Matrix multiplication of many small-sized matrices

I am new to the CUDA programming world and would like to start with the following problem: I would like to multiply a huge batch of matrices together. All matrices origin from two “base” matrices A and B. In addition, I have an array v. I would like to calculate for each value in v the matrix C = A + v[i]*B, then apply a matrix function to the resulting matrix, thus obtain D = func© (also on the GPU) and finally I would like to obtain the matrix product of all matrices D, thus D1 * D2 * D3 etc. The matrices A and B are of the order of 200 x 200, but the array v can be long.

Since I am new to the CUDA world, I would like to ask how to approach such a problem. I have taken a look at cuBLAS and the gemmBatched functions, but they are optimized matrix multiplications for two arrays each containing matrices. I would like to take this problem to learn more about doing linear algebra with CUDA. I am grateful for any hints how to start…


I think you may need to have to experiment with this. I did some of the early exploratory work for batched operations in CUBLAS, and as I recall batching is a great approach for matrices that are small, say smaller than 50x50 or 30x30 depending on element type. On the other hand, non-batched CUBLAS APIs usually showed good performance for matrices larger than 256x256. Problematic from a performance perspective were the medium-sized matrices like in your use case. Too big to be handled efficiently by one thread block, too small to be efficiently handled by an entire grid.

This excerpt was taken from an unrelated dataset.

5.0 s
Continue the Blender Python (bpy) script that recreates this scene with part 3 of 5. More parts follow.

Now, this work happened years ago, and my observations may no longer apply. Another big unknown here is the “matrix function”. Is that a cheap or a costly operation? We don’t know.

The way I would approach this is to first build a naive version from known building CUBLAS blocks. The initial step in the process looks like *AXPY to me, then we have the application of the matrix function, then a whole bunch of calls to *GEMM.

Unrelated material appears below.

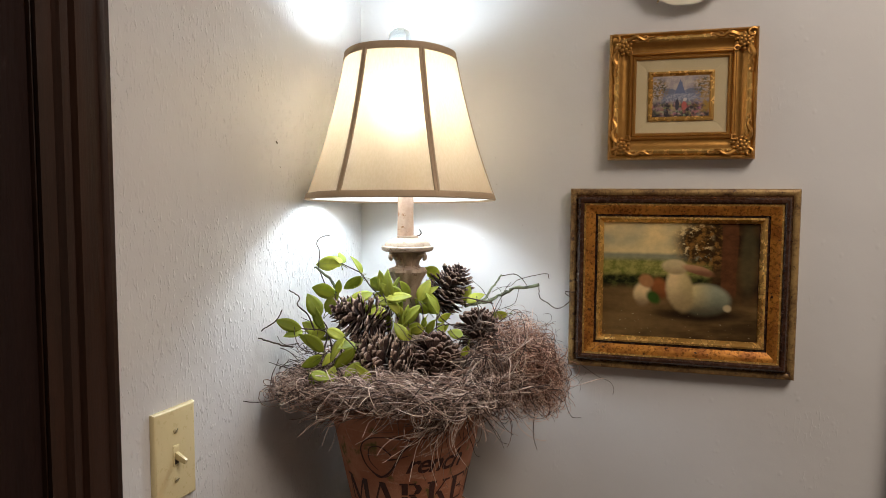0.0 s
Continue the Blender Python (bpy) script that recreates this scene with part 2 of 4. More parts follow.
def cone_material():
    m, t, p = nodes_of("brown_pine_cone_scale")
    info = t.nodes.new("ShaderNodeObjectInfo")
    v = coords(t)
    x = node(t, "ShaderNodeSeparateXYZ", [v]).outputs[0]
    y = calc(t, "ABSOLUTE", node(t, "ShaderNodeSeparateXYZ", [v]).outputs[1])
    c = mix(t, info.outputs["Random"], (0.026, 0.012, 0.010), (0.075, 0.040, 0.033))
    c = mix(t, ramp(t, noisy(t, coords(t, (2.5, 26, 8)), 1.0, 3), 0.50, 0.70), c, (0.13, 0.076, 0.060))
    rim = calc(t, "MAXIMUM", ramp(t, x, 0.93, 1.0), ramp(t, y, 0.36, 0.42))
    c = mix(t, calc(t, "MULTIPLY", rim, ramp(t, noisy(t, v, 6.0, 3), 0.34, 0.56)), c, (0.47, 0.34, 0.27))
    t.links.new(c, p.inputs["Base Color"])
    p.inputs["Roughness"].default_value = 0.7
    t.links.new(bump(t, noisy(t, v, 9.0, 4), 0.0006), p.inputs["Normal"])
    return m


CONE = cone_material()


def toile():
    m, t, p = nodes_of("cream_toile_cotton_with_red_print")
    uv = coords(t, (1, 1, 1), "UV")
    # vignettes of print in staggered rows: hatched clumps over ragged leafy ground strips, with plain cloth between
    wander = node(t, "ShaderNodeVectorMath", [node(t, "ShaderNodeTexNoise", {"Vector": uv, "Scale": 9.0, "Detail": 2.0}).outputs[1], (0.5, 0.5, 0.5)], operation="SUBTRACT").outputs[0]
    moved = node(t, "ShaderNodeVectorMath", {0: wander, 1: (0.075, 0.075, 0.0), 2: uv}, operation="MULTIPLY_ADD").outputs[0]
    cell = node(t, "ShaderNodeTexVoronoi", {"Vector": node(t, "ShaderNodeVectorMath", [moved, (9.5, 6.2, 0.0)], operation="MULTIPLY").outputs[0], "Scale": 1.0, "Randomness": 0.75})
    edge = noisy(t, coords(t, (1, 1.2, 1), "UV"), 46.0, 4, 0.7, 1.2)
    clump = calc(t, "ADD", cell.outputs["Distance"], calc(t, "MULTIPLY", calc(t, "SUBTRACT", edge, 0.5), 0.75))
    inside = ramp(t, clump, 0.46, 0.48, 1.0, 0.0)
    strip = noisy(t, coords(t, (6.0, 20.0, 1), "UV"), 1.0, 5, 0.72, 0.5)
    ground = calc(t, "MULTIPLY", ramp(t, strip, 0.555, 0.575), ramp(t, clump, 0.58, 0.66, 1.0, 0.0))
    inside = calc(t, "MAXIMUM", inside, ground)
    hatch = noisy(t, coords(t, (1, 1.5, 1), "UV"), 75.0, 4, 0.7, 2.4)
    folds = noisy(t, coords(t, (2.2, 0.8, 1), "UV"), 30.0, 3, 0.6, 1.0)
    lines = calc(t, "MULTIPLY", ramp(t, hatch, 0.38, 0.50, 0.42, 1.0), ramp(t, folds, 0.40, 0.50, 0.22, 1.0))
    leafy = calc(t, "MULTIPLY", ramp(t, noisy(t, uv, 62.0, 3, 0.6, 2.6), 0.585, 0.605), ramp(t, clump, 0.52, 0.62, 1.0, 0.0))
    ink = calc(t, "MAXIMUM", calc(t, "MULTIPLY", inside, lines), leafy)
    cream = mix(t, ramp(t, noisy(t, uv, 900.0, 2), 0.3, 0.7), (0.78, 0.58, 0.37), (0.83, 0.64, 0.43))
    red = mix(t, ramp(t, noisy(t, uv, 40.0, 3), 0.35, 0.65), (0.26, 0.012, 0.026), (0.36, 0.034, 0.050))
    t.links.new(mix(t, ink, cream, red), p.inputs["Base Color"])
    p.inputs["Roughness"].default_value = 0.9
    t.links.new(bump(t, noisy(t, uv, 1500.0, 2), 0.0002), p.inputs["Normal"])
    return m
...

At the end of this we would have working code and a working test framework, and can examine the performance characteristics of this naive solution with the profiler. This will all be good practice for learning CUDA and CUBLAS, and provide a lower performance bound for subsequent improved versions.

In terms of a custom solution not relying on libraries, you might want to think how the application of the matrix function could possibly be combined with some of the other steps, and look at some tiled matrix operations (with use of shared memory for caching of tiles) in the CUDA sample apps. The general idea is to minimize data movement.

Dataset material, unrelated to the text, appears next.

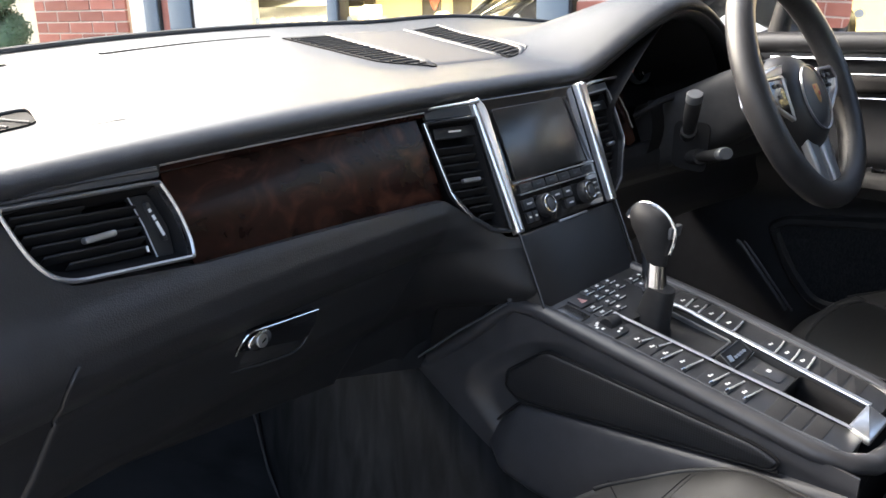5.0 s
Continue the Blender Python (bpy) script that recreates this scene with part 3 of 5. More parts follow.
# ---- dashboard ----
def yw(x):
    return 0.09 - 0.045 * (abs(x) / 0.57) ** 2


def face_y(x, z):
    return yw(x) - 0.3 * (1.15 - z)


def bump(x):
    """Profile of the instrument hood across the car."""
    d = abs(x - 0.37) / (0.226 if x < 0.37 else 0.29)
    return max(0.0, 1 - d ** 1.8) ** 1.6 if d < 1 else 0.0


def top_z(x, y):
    skirt = 0.003 * math.exp(-((x - 0.37) / 0.26) ** 2)
    return 1.193 + 0.14 * (y - 0.16) + (0.106 * bump(x) + skirt) * (1 - 0.9 * smooth(0.06, 0.38, y))


def ws_y(x):
    return 0.55 - 0.35 * x * x


dash = thing("dashboard", "black leather dashboard with burr walnut trim and chrome-edged vents", "dashboard")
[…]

So concerning the matrix function, this will be a matrix exponential based on the scaling-and-squaring algorithm and a Pade approximation. Sorry that I omitted that.

However, I feel a little lost in the overall design idea. I can’t really compute expm(A+v[i]*B) for all values in v (this can be between 1e5 elements) and store the matrices before doing the matrix multiplication reduction. This would simply use too much memory. On a CPU, I would implement a recursive algorithm that divides the array further and further until only one element is left. Then I would calculate the matrix exponential and the return values are reduced by the matrix multiplication in the “next higher level” of the recursion function. However, it seems to me that this approach is not very efficient on a GPU since stack size is limited. In addition, the shared memory is too small to handle on matrix per block as you said. So I am a little unsure how to start…


I have no practical experience with matrix exponentials, and am familiar with Pade approximations only in the context of scalar functions., so can’t offer any wisdom here. It now seems that the matrix function is actually the most computationally intensive part of the overall computation. Being a performance-oriented kind of guy, I find that recursion is hardly ever the right answer to anything. Even more so in the context of GPUs.

I assume you have done a thorough literature search to find out how other folks have gone about this (or similiar) issues? If this were de-novo research, and I would be assigned to the task, I would start by first looking into scaled-down simplified versions of the computation to gain familiarity with the programming environment and the basic properties of the computation, then use any knowledge gained to scale up to the full problem step by step: Crawl before you walk, walk before you run. That would obviously take a few months, which (to me) is the nature of research.